Tata Motors' Jaguar Land Rover Set to Benefit from India-UK FTA Auto Concessions
India has unveiled targeted automotive concessions in its Free Trade Agreement with the UK, focusing on high-end vehicles and EVs. The deal includes phased tariff reductions for UK-made vehicles with larger engine capacities, excluding mass-market models. EV concessions will apply after five years, targeting luxury models. The agreement sets an import quota of 37,000 units over 15 years with out-of-quota imports receiving a 50% tariff reduction over a decade. This strategy could benefit Tata Motors-owned Jaguar Land Rover while protecting India's domestic auto industry.

*this image is generated using AI for illustrative purposes only.

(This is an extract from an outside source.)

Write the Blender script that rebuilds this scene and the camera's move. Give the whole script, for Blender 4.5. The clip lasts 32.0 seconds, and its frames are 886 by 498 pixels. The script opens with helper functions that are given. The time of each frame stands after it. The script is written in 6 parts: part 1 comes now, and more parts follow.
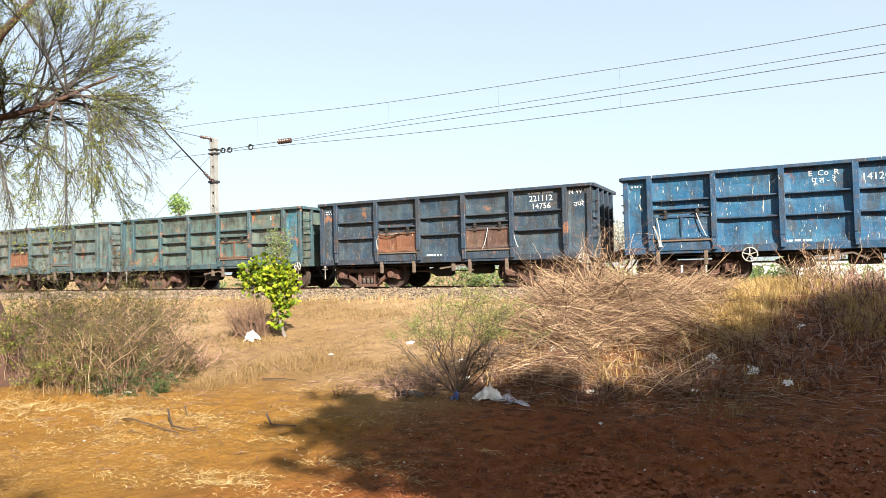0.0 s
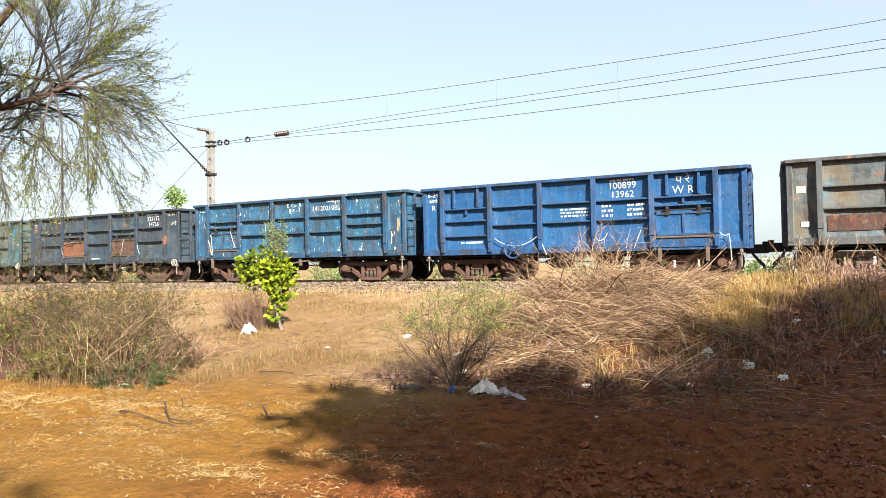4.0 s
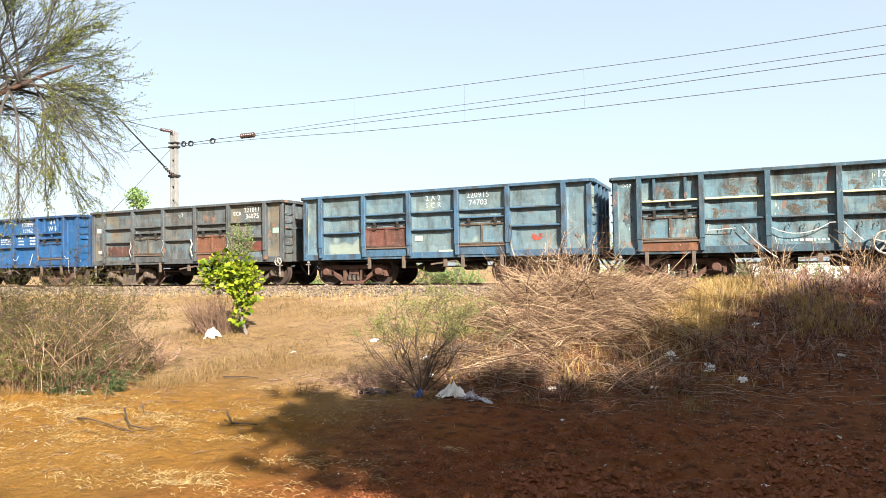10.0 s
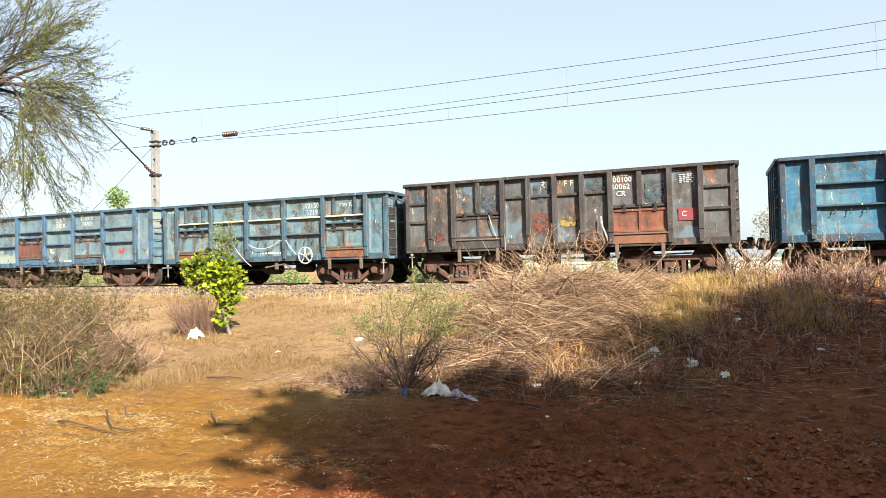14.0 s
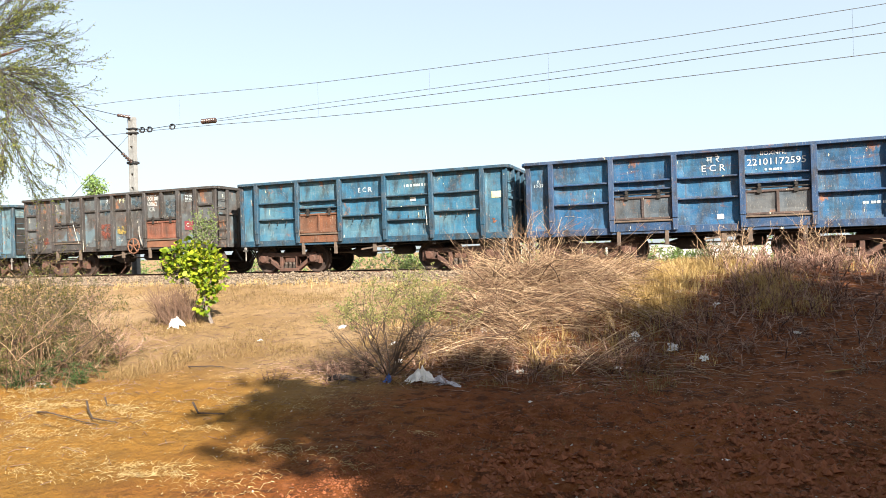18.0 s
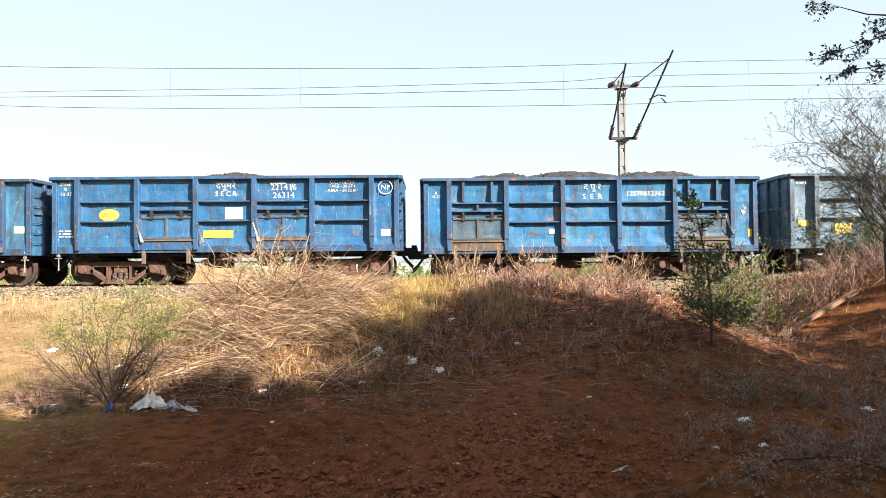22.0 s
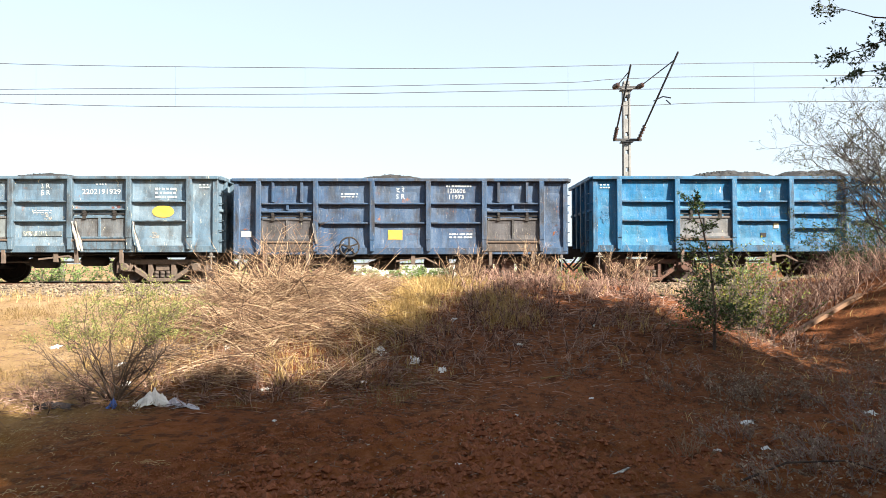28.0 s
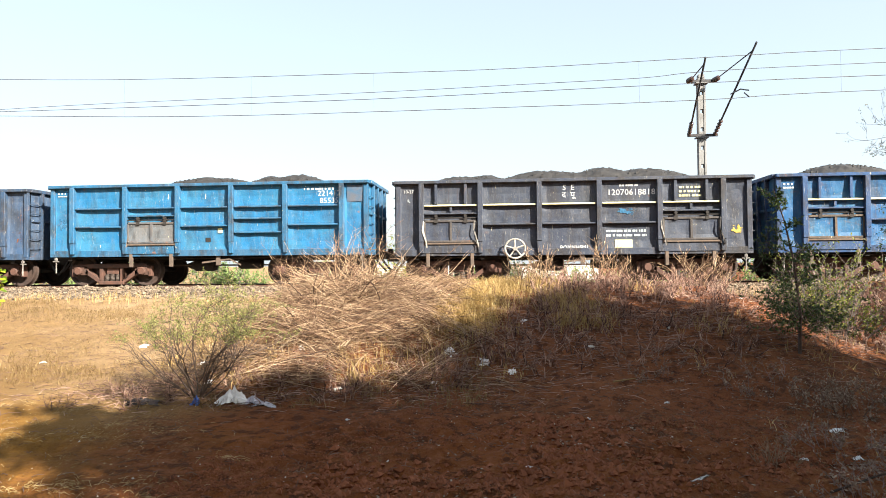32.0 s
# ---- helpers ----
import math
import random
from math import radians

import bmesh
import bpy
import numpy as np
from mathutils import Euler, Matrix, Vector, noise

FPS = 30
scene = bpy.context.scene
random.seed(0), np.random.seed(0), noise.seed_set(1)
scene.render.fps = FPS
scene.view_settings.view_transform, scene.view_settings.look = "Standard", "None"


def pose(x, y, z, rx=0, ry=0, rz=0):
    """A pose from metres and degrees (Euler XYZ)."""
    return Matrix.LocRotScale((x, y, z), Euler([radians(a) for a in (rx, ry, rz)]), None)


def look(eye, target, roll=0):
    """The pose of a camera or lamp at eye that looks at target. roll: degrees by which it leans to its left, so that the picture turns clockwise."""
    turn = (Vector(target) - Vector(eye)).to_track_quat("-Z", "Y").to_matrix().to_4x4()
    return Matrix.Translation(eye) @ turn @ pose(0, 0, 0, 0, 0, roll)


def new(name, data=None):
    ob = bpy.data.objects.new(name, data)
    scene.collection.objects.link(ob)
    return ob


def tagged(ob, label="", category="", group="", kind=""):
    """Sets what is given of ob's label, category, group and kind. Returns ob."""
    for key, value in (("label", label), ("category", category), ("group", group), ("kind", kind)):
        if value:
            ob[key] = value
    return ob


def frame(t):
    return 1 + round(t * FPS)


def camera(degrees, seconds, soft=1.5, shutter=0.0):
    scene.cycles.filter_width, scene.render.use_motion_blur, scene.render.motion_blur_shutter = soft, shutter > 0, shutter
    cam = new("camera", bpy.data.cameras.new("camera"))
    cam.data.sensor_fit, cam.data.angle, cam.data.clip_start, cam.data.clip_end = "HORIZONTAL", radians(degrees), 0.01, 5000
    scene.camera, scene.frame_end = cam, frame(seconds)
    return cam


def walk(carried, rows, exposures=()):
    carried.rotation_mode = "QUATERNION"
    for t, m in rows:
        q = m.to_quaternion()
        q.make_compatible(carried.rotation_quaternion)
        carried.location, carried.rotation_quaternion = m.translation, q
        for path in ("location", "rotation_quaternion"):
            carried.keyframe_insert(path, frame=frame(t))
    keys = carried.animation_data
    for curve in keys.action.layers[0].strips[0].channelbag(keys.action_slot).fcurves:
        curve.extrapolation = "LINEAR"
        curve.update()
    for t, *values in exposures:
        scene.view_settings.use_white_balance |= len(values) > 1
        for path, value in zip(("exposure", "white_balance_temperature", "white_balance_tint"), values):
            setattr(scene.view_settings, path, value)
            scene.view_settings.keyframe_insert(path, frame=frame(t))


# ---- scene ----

# Metres: x along the track, y away from the camera, z up from the rail tops.
EYE_Z = 0.745
TY = 20.73            # centre line of the track
TOP_Z = 3.235         # rim of the wagon sides

cam = camera(68.33, 32.0, soft=0.6)

# seconds, yaw, pitch, roll of a camera held by hand on one spot
TURNS = (
    (0, 26.82, 1.84, 1.33), (0.5, 26.48, 1.60, 1.29), (1, 26.63, 1.25, 1.47), (1.5, 26.61, 1.04, 1.33), (2, 26.59, 1.06, 1.36), (2.5, 26.62, 0.88, 1.30),
    (3, 26.60, 0.78, 1.15), (3.5, 26.61, 1.24, 1.16), (5.5, 26.61, 1.18, 0.50), (6, 27.39, 1.15, 0.32), (6.5, 25.80, 1.02, 1.04), (7, 25.72, 1.56, 1.36),
    (7.5, 25.41, 1.64, 1.04), (8, 25.14, 1.66, 0.84), (8.5, 24.69, 1.97, 0.64), (9, 24.47, 1.56, 0.64), (9.5, 24.34, 1.43, 0.63), (10, 23.72, 1.57, 0.93),
    (10.5, 23.67, 1.72, 1.09), (11, 23.48, 1.50, 1.50), (11.5, 23.33, 1.45, 1.47), (12, 22.90, 1.32, 1.56), (12.5, 22.44, 1.16, 1.38), (13, 22.21, 1.34, 1.35),
    (13.5, 22.31, 1.26, 1.50), (14, 22.37, 1.38, 1.34), (14.5, 22.30, 1.45, 1.40), (16.5, 21.98, 1.12, 0.16), (17, 20.49, 0.37, 0.48), (17.5, 21.84, 0.36, 1.25),
    (18, 20.84, 0.21, 1.70), (18.5, 17.16, 0.42, 0.81), (19, 14.07, 0.66, 0.38), (19.5, 9.96, 0.73, 0.99), (20, 5.15, 0.87, 0.59), (20.5, 1.93, 0.76, 0.40),
    (21, -0.11, 1.16, 0.12), (21.5, -0.72, 1.17, 0.30), (22, -1.06, 1.21, 0.54), (22.5, -1.46, 1.22, 0.33), (23, -1.71, 1.28, 0.29), (23.5, -1.76, 1.45, 0.37),
    (24, -1.99, 1.55, 0.20), (24.5, -1.96, 1.86, 0.16), (25, -1.83, 2.01, 0.16), (25.5, -1.29, 2.22, 0.12), (27.5, -0.95, 0.89, 0.29), (28, -0.79, 1.23, 0.08),
    (28.5, -1.16, 1.20, 0.12), (29, -1.10, 1.90, 0.47), (29.5, -0.77, 1.65, 0.31), (30, -0.69, 1.87, 0.03), (30.5, -0.42, 1.62, 0.08), (31, -0.25, 1.88, 0.04),
    (31.5, 1.23, 1.48, 0.09), (32, 5.23, 1.38, 0.47),
)
# the camera opens up a little as it turns towards the shaded heap
walk(cam, [(t, pose(0, 0, EYE_Z, 90 + p, r, y)) for t, y, p, r in TURNS], [(0, 1.74), (17.5, 1.76), (20.5, 1.93), (32, 1.92)])

# ---- light ----
SUN_AZ, SUN_EL = 131.0, 32.0     # clockwise from +y, above the horizon
SUN_DIR = Vector((math.sin(radians(SUN_AZ)) * math.cos(radians(SUN_EL)),
                  math.cos(radians(SUN_AZ)) * math.cos(radians(SUN_EL)), math.sin(radians(SUN_EL))))
world = bpy.data.worlds.new("sky")
scene.world = world
world.use_nodes = True
wn = world.node_tree.nodes
sky = wn.new("ShaderNodeTexSky")
sky.sky_type, sky.sun_disc = "NISHITA", False
sky.sun_elevation, sky.sun_rotation = radians(SUN_EL), radians(SUN_AZ)
sky.air_density, sky.dust_density, sky.ozone_density = 1.0, 2.5, 1.0
wn["Background"].inputs["Strength"].default_value = 0.062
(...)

India has unveiled a strategic approach to automotive concessions in its Free Trade Agreement (FTA) with the United Kingdom, potentially opening new opportunities for Tata Motors -owned Jaguar Land Rover (JLR) while safeguarding domestic industry interests.
Targeted Concessions for High-End Vehicles
Under the newly negotiated FTA, India has offered quota-based concessions to the UK, specifically targeting high-end automobiles and electric vehicles (EVs). The agreement outlines a phased reduction of tariffs for UK-manufactured vehicles with larger engine capacities:
- Petrol engines above 3000 cc
- Diesel engines above 2500 cc
These vehicles will see tariffs gradually decrease to 10.00% over a five-year period. Notably, mass-market vehicles and those with smaller engines have been excluded from these concessions, indicating India's intent to protect its domestic automotive sector.
Electric Vehicle Strategy
The FTA also addresses the burgeoning EV market, albeit with a cautious approach:
- No concessions for electric, hydrogen, and hybrid vehicles in the first five years
- After five years, relief will be limited to EVs priced above Rs 40.00 lakh
- Effectively targets luxury EVs with prices exceeding Rs 80.00 lakh
This strategy suggests India's focus on promoting domestic EV manufacturing while allowing limited access to high-end foreign electric vehicles.
Import Quota and Tariff Reductions
The agreement sets clear boundaries on import volumes and tariff reductions:
- Total import quota capped at 37,000 units over 15 years
- Out-of-quota imports to receive a 50.00% tariff reduction over a decade
Implications for Tata Motors and JLR
Jaguar Land Rover, a subsidiary of Tata Motors, stands to gain significantly from this arrangement. The concessions are particularly favorable for JLR's high-end imported models, potentially enhancing its competitive position in the Indian luxury vehicle market.
Balanced Approach
While offering these concessions, India has reportedly secured market access gains for its own EVs that are four times larger than the concessions given to the UK. This balanced approach aims to create mutual benefits while prioritizing domestic industry growth.
The carefully structured auto concessions in the India-UK FTA reflect India's nuanced strategy in international trade negotiations. By focusing on high-end and luxury segments, the agreement aims to attract premium brands while maintaining protection for the domestic mass-market automotive sector. For Tata Motors and its JLR brand, this could translate into improved market access and potentially increased sales for their luxury vehicle lineup in India.